February 2011 - Return to Marienbad

2011


Bussy St Martin, Domaine de Rentilly



Variant of October 2008 – Return to Marienbad (2008).
Video installation for a video projector and a pair of binoculars.
One video, 64 mn.

The presentation of October 2008 – Return to Marienbad was revised for the Chambres sourdes exhibition. Taking advantage of the view from the second floor rooms of the Château de Rentilly, which give onto the castle’s ponds and park, the installation was set up so as to create a dialogue between the video images and the landscape outdoors, brought to life by visitors. Able to take in both sights at once, the spectator can appreciate the range of correspondences to its full extent.

Filters were put on the bedroom windows so as to darken the projection space and to play down the colors of the park, in reference to the film’s black and white aesthetic. The mirror placed on the floor, over which the video was initially projected, was moved against another wall in the room to re-establish a certain reality in the film’s images (the shots in the video perform many inversions of the original work); if the spectator so desires, he can consider the reflected images by turning his back to the projection surface. But it is even more the windows of the room, which look onto the park’s ponds, that enable the presence of the missing object to be re-established and that restore a certain memory of Alain Resnais and Alain Robbe-Grillet’s work, as well as of the video’s first presentation in October 2008 at the Galerie la Ferronnerie, by creating a factitious inversion of the video’s images.

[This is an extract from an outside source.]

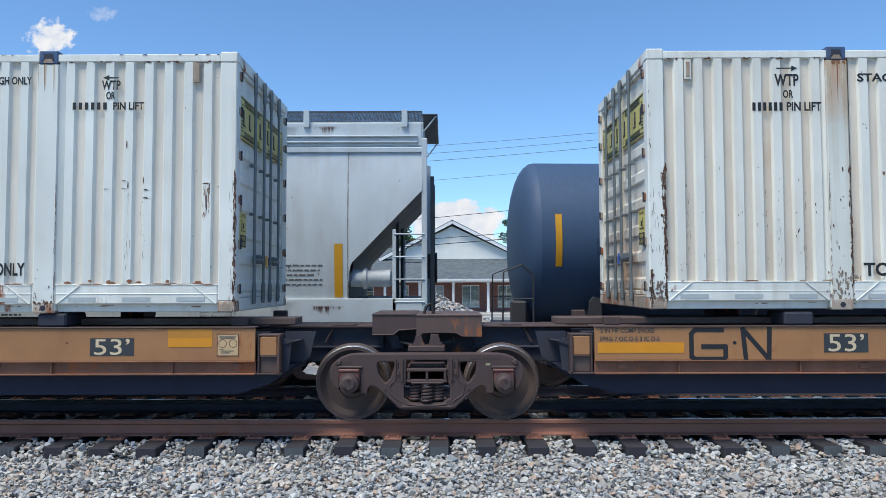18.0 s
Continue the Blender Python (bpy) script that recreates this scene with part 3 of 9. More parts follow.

Placed in front of one of the room’s two windows, a pair of binoculars invite the spectator to consider a bench at the other end of the park, where the piece Through the Looking Glass is presented. While introducing an allusion to the dramaturgical structure of Stanley Kubrick’s The Shining (which constitutes the principal reference of the Cracks in the Landscape series, featured in the installation both inside and outside of the castle), the binoculars invite the spectator to visit Through the Looking Glass in order to relive the experience proposed within the projection room, but this time without the video images. The visitor is thus incited to pass through the film’s borders, to travel along the reflective surface of Alain Resnais and Alain Robbe-Grillet’s film, and to lose himself in the labyrinthine twists and turns created by the installation.